Data
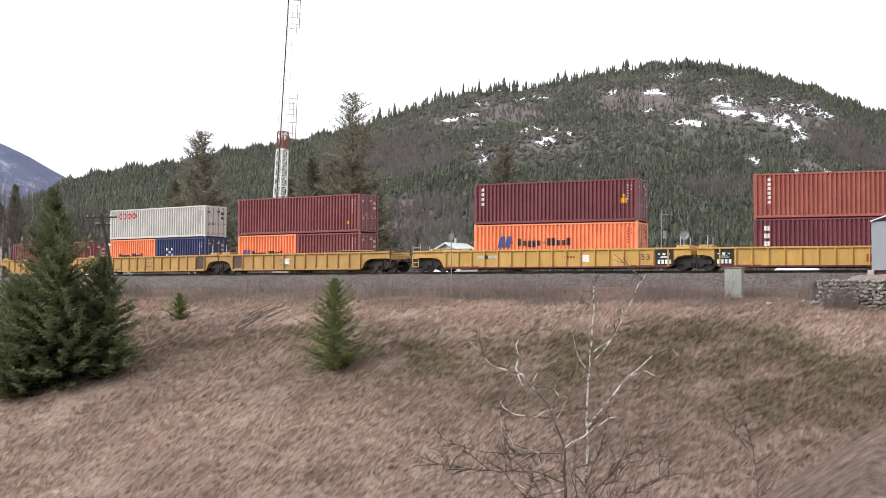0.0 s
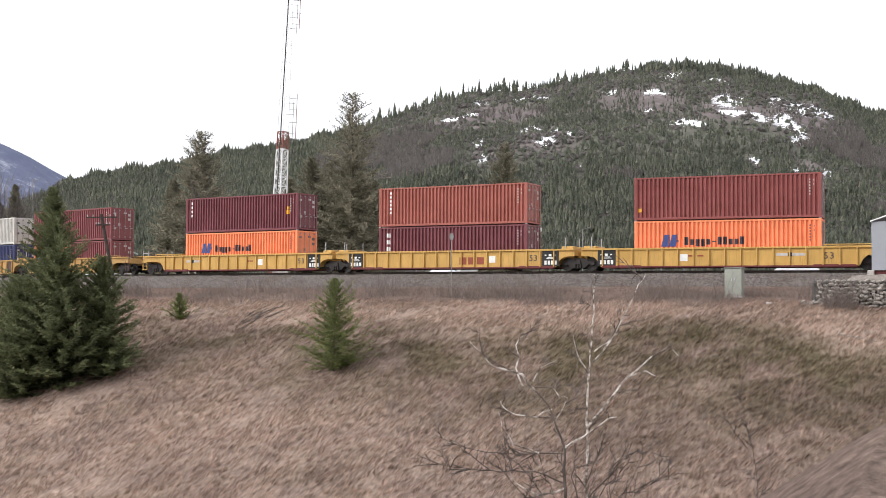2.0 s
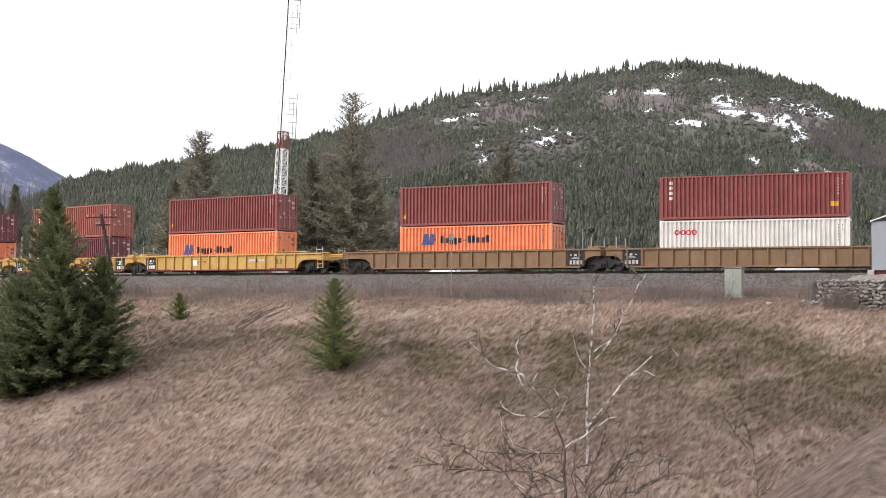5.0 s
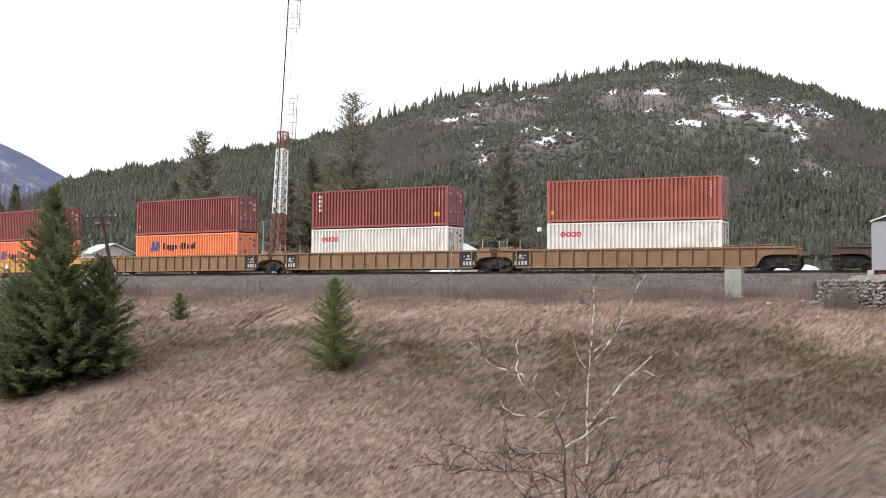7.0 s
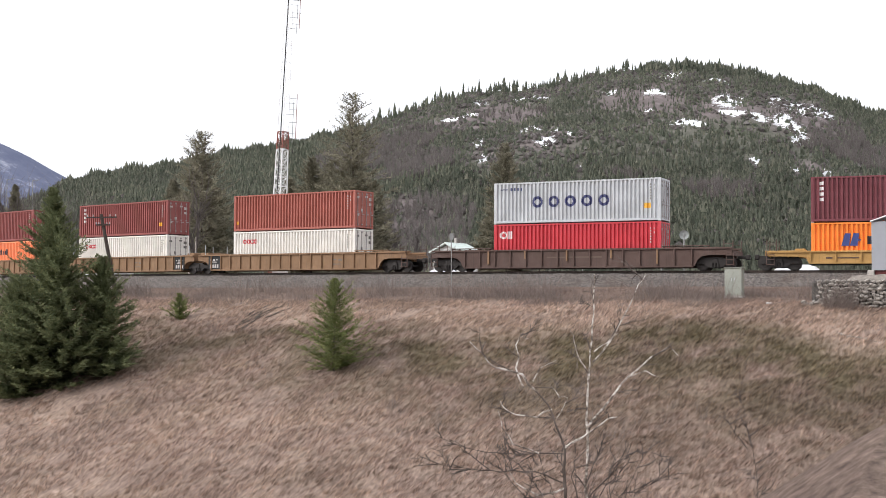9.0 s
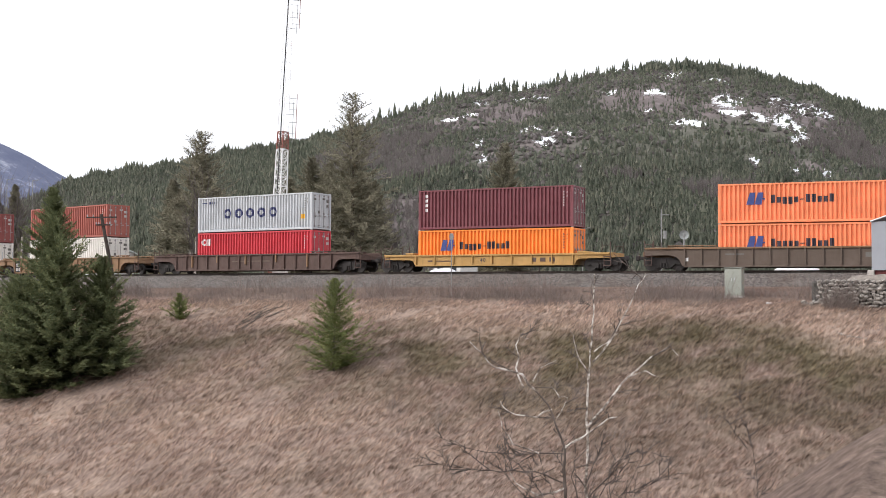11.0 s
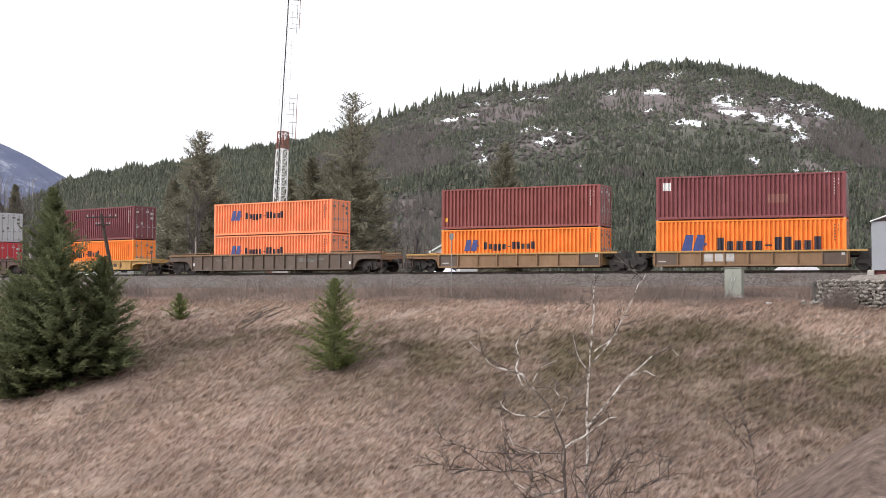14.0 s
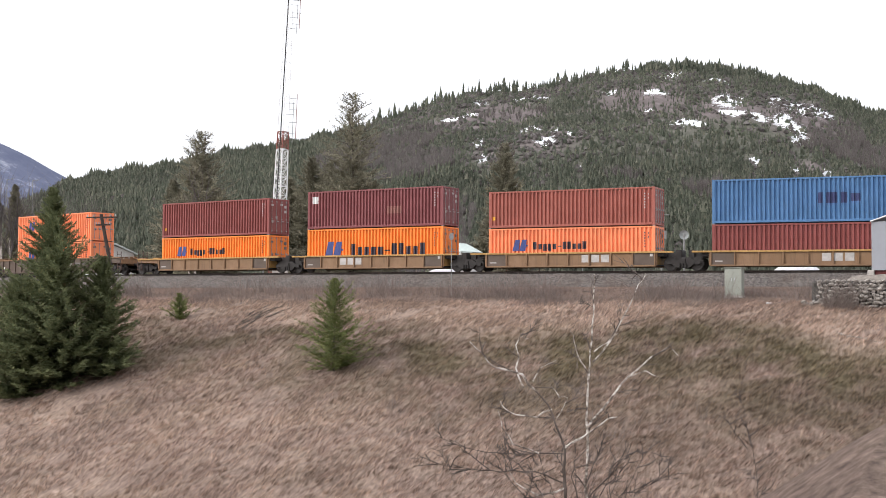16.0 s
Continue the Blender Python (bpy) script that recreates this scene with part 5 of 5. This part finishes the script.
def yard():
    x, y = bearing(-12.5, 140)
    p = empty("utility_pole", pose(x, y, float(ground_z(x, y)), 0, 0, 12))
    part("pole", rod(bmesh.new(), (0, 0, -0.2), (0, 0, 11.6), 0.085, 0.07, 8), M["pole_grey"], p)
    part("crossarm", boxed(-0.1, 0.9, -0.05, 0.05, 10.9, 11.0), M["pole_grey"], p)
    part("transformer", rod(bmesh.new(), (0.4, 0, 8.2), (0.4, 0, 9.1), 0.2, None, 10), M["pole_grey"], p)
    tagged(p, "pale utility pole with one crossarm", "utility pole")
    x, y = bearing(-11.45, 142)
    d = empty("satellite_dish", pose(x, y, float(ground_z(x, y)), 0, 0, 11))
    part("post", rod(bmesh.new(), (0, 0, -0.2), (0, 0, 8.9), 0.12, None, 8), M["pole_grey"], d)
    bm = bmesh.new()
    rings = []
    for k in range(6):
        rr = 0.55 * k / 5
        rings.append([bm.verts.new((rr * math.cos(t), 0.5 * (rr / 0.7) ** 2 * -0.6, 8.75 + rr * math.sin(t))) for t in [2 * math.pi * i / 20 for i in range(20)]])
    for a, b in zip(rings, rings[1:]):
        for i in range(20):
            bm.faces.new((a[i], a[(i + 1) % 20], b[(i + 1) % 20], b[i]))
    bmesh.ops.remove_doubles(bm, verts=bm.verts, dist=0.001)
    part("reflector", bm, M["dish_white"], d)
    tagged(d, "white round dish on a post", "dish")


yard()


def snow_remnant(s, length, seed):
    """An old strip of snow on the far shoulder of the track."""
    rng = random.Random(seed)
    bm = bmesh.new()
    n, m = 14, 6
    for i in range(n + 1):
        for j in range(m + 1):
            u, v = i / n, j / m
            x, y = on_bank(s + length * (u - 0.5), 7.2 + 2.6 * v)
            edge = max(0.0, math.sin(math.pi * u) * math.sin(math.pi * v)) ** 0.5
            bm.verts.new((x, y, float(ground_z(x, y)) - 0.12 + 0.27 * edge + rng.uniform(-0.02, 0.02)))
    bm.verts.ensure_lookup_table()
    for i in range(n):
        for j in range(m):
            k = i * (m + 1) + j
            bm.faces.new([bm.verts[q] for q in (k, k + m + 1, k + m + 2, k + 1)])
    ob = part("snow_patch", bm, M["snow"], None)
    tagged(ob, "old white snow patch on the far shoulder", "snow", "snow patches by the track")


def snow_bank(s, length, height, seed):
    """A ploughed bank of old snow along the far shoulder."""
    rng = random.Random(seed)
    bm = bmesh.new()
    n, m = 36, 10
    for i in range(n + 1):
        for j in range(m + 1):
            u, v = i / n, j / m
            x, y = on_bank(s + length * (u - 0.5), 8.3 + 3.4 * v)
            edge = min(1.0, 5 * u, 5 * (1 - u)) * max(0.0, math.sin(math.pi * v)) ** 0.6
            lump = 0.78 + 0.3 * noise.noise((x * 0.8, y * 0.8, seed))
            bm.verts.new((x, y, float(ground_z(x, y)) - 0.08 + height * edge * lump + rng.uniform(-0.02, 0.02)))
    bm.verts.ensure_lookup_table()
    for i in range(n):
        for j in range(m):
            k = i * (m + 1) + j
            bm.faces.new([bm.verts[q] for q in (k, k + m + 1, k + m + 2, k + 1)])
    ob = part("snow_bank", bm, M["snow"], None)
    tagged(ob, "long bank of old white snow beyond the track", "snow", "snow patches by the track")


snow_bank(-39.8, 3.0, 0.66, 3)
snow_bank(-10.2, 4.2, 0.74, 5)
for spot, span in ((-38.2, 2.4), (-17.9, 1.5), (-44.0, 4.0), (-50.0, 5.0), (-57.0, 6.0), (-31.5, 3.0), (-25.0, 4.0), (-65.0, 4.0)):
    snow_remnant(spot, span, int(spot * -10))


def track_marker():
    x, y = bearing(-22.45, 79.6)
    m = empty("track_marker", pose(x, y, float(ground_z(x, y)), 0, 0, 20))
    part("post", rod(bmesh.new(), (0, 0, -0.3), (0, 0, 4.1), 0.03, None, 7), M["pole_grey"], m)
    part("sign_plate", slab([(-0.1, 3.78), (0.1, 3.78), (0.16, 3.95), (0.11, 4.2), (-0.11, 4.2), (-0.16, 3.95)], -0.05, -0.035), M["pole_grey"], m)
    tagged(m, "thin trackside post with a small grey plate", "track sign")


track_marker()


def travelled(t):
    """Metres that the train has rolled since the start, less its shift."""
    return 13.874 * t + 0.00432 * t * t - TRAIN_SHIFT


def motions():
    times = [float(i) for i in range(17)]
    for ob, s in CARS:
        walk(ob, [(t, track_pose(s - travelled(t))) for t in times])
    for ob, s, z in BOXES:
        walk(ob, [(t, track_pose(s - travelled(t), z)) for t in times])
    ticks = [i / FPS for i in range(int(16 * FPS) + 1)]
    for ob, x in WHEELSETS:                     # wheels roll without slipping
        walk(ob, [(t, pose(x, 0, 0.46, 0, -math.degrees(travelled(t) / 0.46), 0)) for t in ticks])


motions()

Prompt
Copy the listing word for word, excluding its pictures.

Complete answer
0.0 s
2.0 s
5.0 s
7.0 s
9.0 s
11.0 s
14.0 s
16.0 s
Continue the Blender Python (bpy) script that recreates this scene with part 5 of 5. This part finishes the script.
def yard():
    x, y = bearing(-12.5, 140)
    p = empty("utility_pole", pose(x, y, float(ground_z(x, y)), 0, 0, 12))
    part("pole", rod(bmesh.new(), (0, 0, -0.2), (0, 0, 11.6), 0.085, 0.07, 8), M["pole_grey"], p)
    part("crossarm", boxed(-0.1, 0.9, -0.05, 0.05, 10.9, 11.0), M["pole_grey"], p)
    part("transformer", rod(bmesh.new(), (0.4, 0, 8.2), (0.4, 0, 9.1), 0.2, None, 10), M["pole_grey"], p)
    tagged(p, "pale utility pole with one crossarm", "utility pole")
    x, y = bearing(-11.45, 142)
    d = empty("satellite_dish", pose(x, y, float(ground_z(x, y)), 0, 0, 11))
    part("post", rod(bmesh.new(), (0, 0, -0.2), (0, 0, 8.9), 0.12, None, 8), M["pole_grey"], d)
    bm = bmesh.new()
    rings = []
    for k in range(6):
        rr = 0.55 * k / 5
        rings.append([bm.verts.new((rr * math.cos(t), 0.5 * (rr / 0.7) ** 2 * -0.6, 8.75 + rr * math.sin(t))) for t in [2 * math.pi * i / 20 for i in range(20)]])
    for a, b in zip(rings, rings[1:]):
        for i in range(20):
            bm.faces.new((a[i], a[(i + 1) % 20], b[(i + 1) % 20], b[i]))
    bmesh.ops.remove_doubles(bm, verts=bm.verts, dist=0.001)
    part("reflector", bm, M["dish_white"], d)
    tagged(d, "white round dish on a post", "dish")


yard()


def snow_remnant(s, length, seed):
    """An old strip of snow on the far shoulder of the track."""
    rng = random.Random(seed)
    bm = bmesh.new()
    n, m = 14, 6
    for i in range(n + 1):
        for j in range(m + 1):
            u, v = i / n, j / m
            x, y = on_bank(s + length * (u - 0.5), 7.2 + 2.6 * v)
            edge = max(0.0, math.sin(math.pi * u) * math.sin(math.pi * v)) ** 0.5
            bm.verts.new((x, y, float(ground_z(x, y)) - 0.12 + 0.27 * edge + rng.uniform(-0.02, 0.02)))
    bm.verts.ensure_lookup_table()
    for i in range(n):
        for j in range(m):
            k = i * (m + 1) + j
            bm.faces.new([bm.verts[q] for q in (k, k + m + 1, k + m + 2, k + 1)])
    ob = part("snow_patch", bm, M["snow"], None)
    tagged(ob, "old white snow patch on the far shoulder", "snow", "snow patches by the track")


def snow_bank(s, length, height, seed):
    """A ploughed bank of old snow along the far shoulder."""
    rng = random.Random(seed)
    bm = bmesh.new()
    n, m = 36, 10
    for i in range(n + 1):
        for j in range(m + 1):
            u, v = i / n, j / m
            x, y = on_bank(s + length * (u - 0.5), 8.3 + 3.4 * v)
            edge = min(1.0, 5 * u, 5 * (1 - u)) * max(0.0, math.sin(math.pi * v)) ** 0.6
            lump = 0.78 + 0.3 * noise.noise((x * 0.8, y * 0.8, seed))
            bm.verts.new((x, y, float(ground_z(x, y)) - 0.08 + height * edge * lump + rng.uniform(-0.02, 0.02)))
    bm.verts.ensure_lookup_table()
    for i in range(n):
        for j in range(m):
            k = i * (m + 1) + j
            bm.faces.new([bm.verts[q] for q in (k, k + m + 1, k + m + 2, k + 1)])
    ob = part("snow_bank", bm, M["snow"], None)
    tagged(ob, "long bank of old white snow beyond the track", "snow", "snow patches by the track")


snow_bank(-39.8, 3.0, 0.66, 3)
snow_bank(-10.2, 4.2, 0.74, 5)
for spot, span in ((-38.2, 2.4), (-17.9, 1.5), (-44.0, 4.0), (-50.0, 5.0), (-57.0, 6.0), (-31.5, 3.0), (-25.0, 4.0), (-65.0, 4.0)):
    snow_remnant(spot, span, int(spot * -10))


def track_marker():
    x, y = bearing(-22.45, 79.6)
    m = empty("track_marker", pose(x, y, float(ground_z(x, y)), 0, 0, 20))
    part("post", rod(bmesh.new(), (0, 0, -0.3), (0, 0, 4.1), 0.03, None, 7), M["pole_grey"], m)
    part("sign_plate", slab([(-0.1, 3.78), (0.1, 3.78), (0.16, 3.95), (0.11, 4.2), (-0.11, 4.2), (-0.16, 3.95)], -0.05, -0.035), M["pole_grey"], m)
    tagged(m, "thin trackside post with a small grey plate", "track sign")


track_marker()


def travelled(t):
    """Metres that the train has rolled since the start, less its shift."""
    return 13.874 * t + 0.00432 * t * t - TRAIN_SHIFT


def motions():
    times = [float(i) for i in range(17)]
    for ob, s in CARS:
        walk(ob, [(t, track_pose(s - travelled(t))) for t in times])
    for ob, s, z in BOXES:
        walk(ob, [(t, track_pose(s - travelled(t), z)) for t in times])
    ticks = [i / FPS for i in range(int(16 * FPS) + 1)]
    for ob, x in WHEELSETS:                     # wheels roll without slipping
        walk(ob, [(t, pose(x, 0, 0.46, 0, -math.degrees(travelled(t) / 0.46), 0)) for t in ticks])


motions()